Are Chinese Foundations More Transparent Than American Foundations?
September 19, 2012
(Bradford K. Smith is the president of the Foundation Center. In his last post, he offered advice to grantseekers confronted by a foundation transition. A version of this post originally appeared on the Foundation Center's Transparency Talk blog.)
On August 29, the China Foundation Center launched its online Foundation Transparency Index, a "proactive solution to set a new standard for the ethical conduct of foundations in China." Many people are surprised to learn there are foundations in China, let alone that they might be held to higher standards of transparency than their American counterparts. Could that really be the case?
First of all, there are foundations in China -- more than twenty-seven hundred of them, according to the China Foundation Center. Launched in 2010, the CFC was created as a public information service at a time when China's economic growth, increasing wealth concentration, and strained social safety net were catalyzing a surge in the number of new foundations. The vision of its founders is not unlike the vision of John Gardner and others who, in 1956, created the (U.S.) Foundation Center to provide greater transparency to a rapidly expanding foundation sector in this country. In 1956, that meant stuffing the paper records of seven thousand foundations into filing cabinets. Today it means online databases, data visualization, video, social media, and digitized research reports covering some ninety thousand U.S. grantmakers and millions of their grants, research reports, news stories, and tweets. In contrast, the China Foundation Center was born digital and in just two short years has created online databases, interactive graphics, and research reports that take into account every grantmaker in China. Moreover, the CFC's Foundation Transparency Index is comprehensive, having already rated close to 70 percent of Chinese foundations.
Second, the CFC's Foundation Transparency Index is an elaborate one, carefully crafted with technical assistance from an advisory group of experts from some of China's leading universities with backgrounds in public policy, "anti-corruption studies," law, and nonprofit studies. The index comprises a checklist of sixty transparency indicators grouped into four categories: basic information, financial information, projects information, and donor information. An elaborate algorithm produces a weighted composite score, with a maximum score of 129.4. Foundations' positions change in the rankings as their scores are adjusted weekly depending on the information they publicly disclose. Just to be sure one doesn't miss the dynamic nature of the rankings, the tables for each foundation show their previous rankings, whether they are moving up or down, and their twelve-week range. For the 1,831 foundations currently included in the index, only two (this week) get a perfect score of 129.4, while the average for all foundations (this week) is 52.98.
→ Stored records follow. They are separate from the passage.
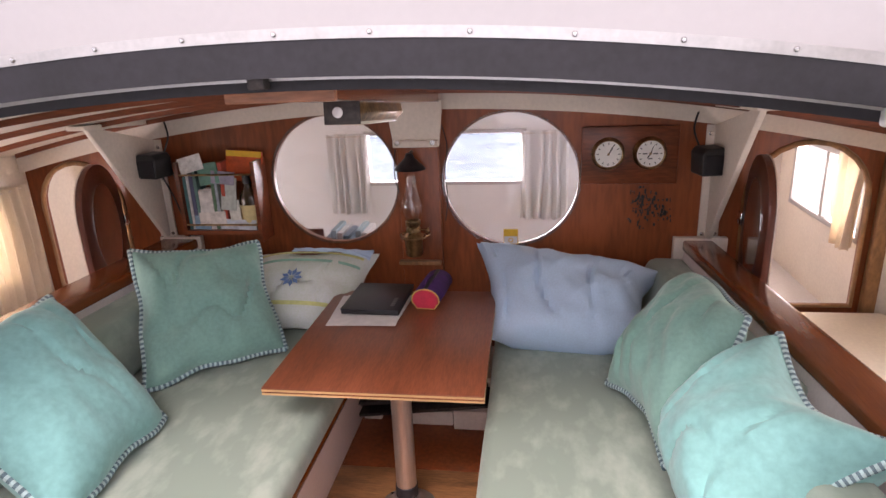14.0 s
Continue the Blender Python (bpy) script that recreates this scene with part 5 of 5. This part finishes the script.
def clocks():
    bd = thing("clock_board", "dark mahogany board on the bulkhead carrying two instruments", "board")
    part("board", box(0.508, 0.812, WY - 0.013, WY - 0.001, 0.925, 1.112, 0.003), MAHOG_X, bd)
    FACE = material("white_dial", (0.80, 0.79, 0.76), 0.45, vary=0.03, scale=20, bump=0)
    for cx, name, lab in ((0.592, "ship_clock", "brass ship's clock with a white dial"), (0.722, "barometer", "brass ship's barometer with a white dial")):
        c = thing(name, lab, "clock" if "clock" in name else "barometer", Matrix.Translation((cx, WY - 0.0135, 1.026)) @ Matrix.Rotation(radians(90), 4, "X"))
        part("case", lathe([(0.052, 0), (0.053, 0.004), (0.049, 0.010), (0.048, 0.020), (0.045, 0.023), (0.0425, 0.021), (0.042, 0.016)], 44), BRASS, c)
        dial = part("dial", lathe([(0.043, 0.015), (0, 0.015)], 44), FACE, c, "white dial")
        for i in range(12):
            bm = box(-0.0012, 0.0012, 0.030, 0.037, 0.0152, 0.0157)
            bm.transform(Matrix.Rotation(radians(30 * i), 4, "Z"))
            part("hour_mark", bm, BLACK, dial, smooth=False)
        if "clock" in name:
            for ang, L, w in ((-28, 0.033, 0.0013), (-32, 0.022, 0.0018)):
                bm = box(-w, w, -0.005, L, 0.0160, 0.0166)
                bm.transform(Matrix.Rotation(radians(ang), 4, "Z"))
                part("pointer", bm, BLACK, dial, smooth=False)
        else:
            for ang, L, w in ((-20, 0.030, 0.0010), (150, 0.016, 0.0015)):
                bm = box(-w, w, -0.008, L, 0.0160, 0.0166)
                bm.transform(Matrix.Rotation(radians(ang), 4, "Z"))
                part("pointer", bm, BLACK, dial, smooth=False)
            for x, y in ((-0.016, 0.0), (0.016, 0.0), (0, -0.016)):
                bm = box(x - 0.007, x + 0.007, y - 0.002, y + 0.002, 0.0152, 0.0157)
                part("dial_print", bm, GREY_PL, dial, smooth=False)
        part("boss", lathe([(0.004, 0.0155), (0.004, 0.0175), (0, 0.018)], 12), BRASS, c)


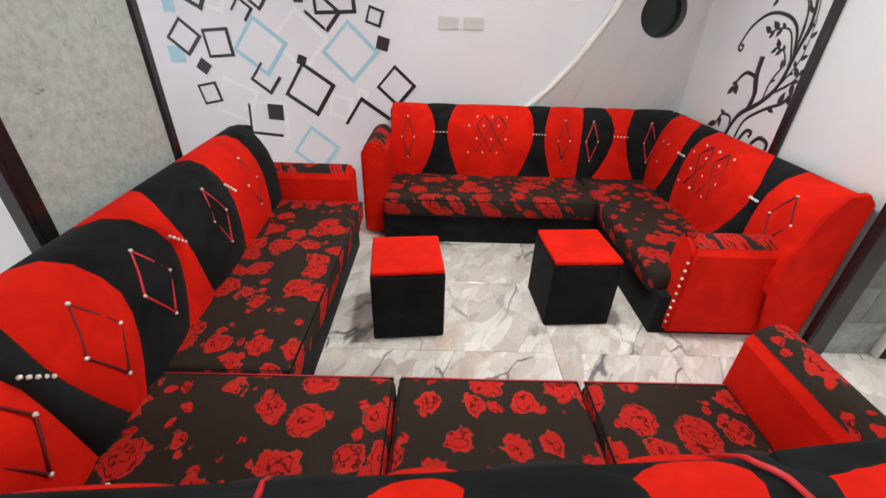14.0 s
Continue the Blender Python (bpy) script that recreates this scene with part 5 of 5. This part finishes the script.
for y, z, s in ((5.37, 1.73, 1.1), (5.45, 1.79, 0.9), (5.61, 1.76, 1.0), (5.975, 2.04, 1.3), (6.10, 1.87, 0.8), (6.13, 1.64, 0.7), (5.44, 0.69, 0.9), (5.56, 0.66, 0.8), (5.43, 0.60, 0.9), (5.60, 0.54, 0.9), (5.48, 1.09, 1.0), (5.53, 1.24, 1.1), (5.47, 0.89, 0.7), (5.54, 0.84, 0.6), (5.36, 1.12, 0.8), (5.33, 1.58, 0.8), (5.58, 1.14, 0.9), (5.42, 1.22, 0.9)):
    for k in range(6):
        petal(bm, y, z, 0.05 * s, 0.026 * s, 2 * math.pi * k / 6 + y * 9)
part("etched_blossoms", bm, M["etched"], pd, "etched silver blossoms")

# ---- fittings on the walls ----
bx = thing("fuse_box", (XL, 6.73, 1.85), "white plastic fuse box on the slate tiles", "fuse box")
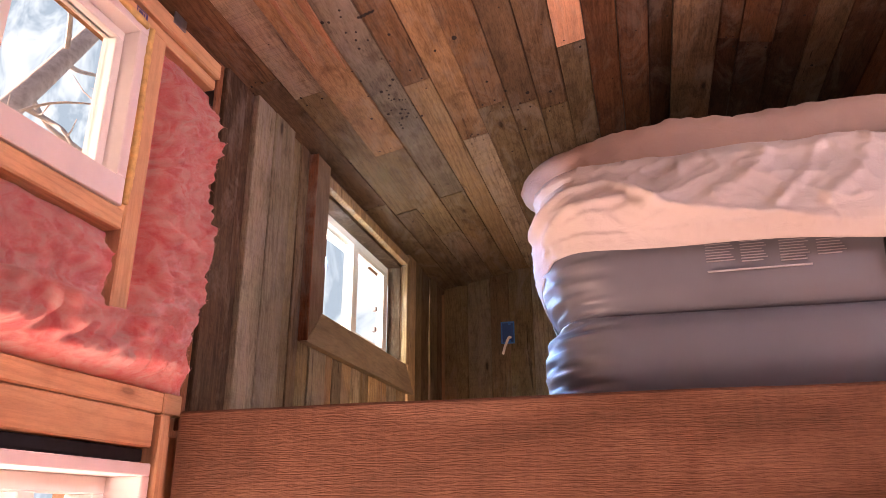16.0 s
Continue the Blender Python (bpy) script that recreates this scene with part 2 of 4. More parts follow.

Fourth, American foundations, like their Chinese counterparts, are required to comply with government disclosure requirements by filing Form 990 or 990-PF. That information is made publicly available by the Internal Revenue Service in the form of unwieldy image files. Organizations like the Foundation Center take millions of those forms and make them searchable in their entirety or, cleaned and coded, in tools like Foundation Directory Online. The cleaning and coding compensates for the missing, inconsistent, and limited information often found on those forms, but no one has ever had the temerity to actually score and rate American foundations on the information provided in the forms. Conventional wisdom has always assumed that, as endowed institutions, American foundations would be relatively impervious to any pressure a rating system might generate and, perhaps more importantly, unlikely to provide grants to whoever created and maintained such a system.
So getting back to the question that inspired this post, the answer is "maybe." The CFC's Transparency Index is geared more toward measuring to what degree Chinese foundations are disclosing compliance information, a good portion of which (43 of the 60 indicators) they are supposed to be providing to the government anyway. In addition to other types of information the CFC has deemed conducive to transparency (e.g., social media profiles, bios of board members, the foundation president's resume), a Chinese foundation wishing to attain a higher index score needs to go the extra mile by making the information available on its own Web site.
The Foundation Center's "Who Has Glasspockets?" transparency profile mixes a few compliance elements with governance indicators and features -- things like grants databases, knowledge centers, and performance assessments -- that help to illustrate a foundation's efforts to openly promote deeper understanding of the nature, impact, and quality of its work. At the same time, the FC transparency profile presumes that transparency in the digital age starts with a Web presence, thereby excluding the 74 percent of U.S. foundations that have no Web site at all. Foundations that are online can work voluntarily with Foundation Center staff to develop their individual "Who Has Glasspockets?" profiles. There is no scoring or ranking.
As noted above, the CFC's Foundation Transparency Index is comprehensive, having already rated close to 70 percent of Chinese foundations, while the Foundation Center has painstakingly convinced forty-three foundations to voluntarily post transparency profiles on Glasspockets.
Philanthropy has long been a global phenomenon. But today technology gives us near real-time information by which to understand ourselves through comparison with others. American foundations may be different than Chinese foundations in some ways, but in facing growing demands for transparency from government, media, and the public we are more alike than we realize.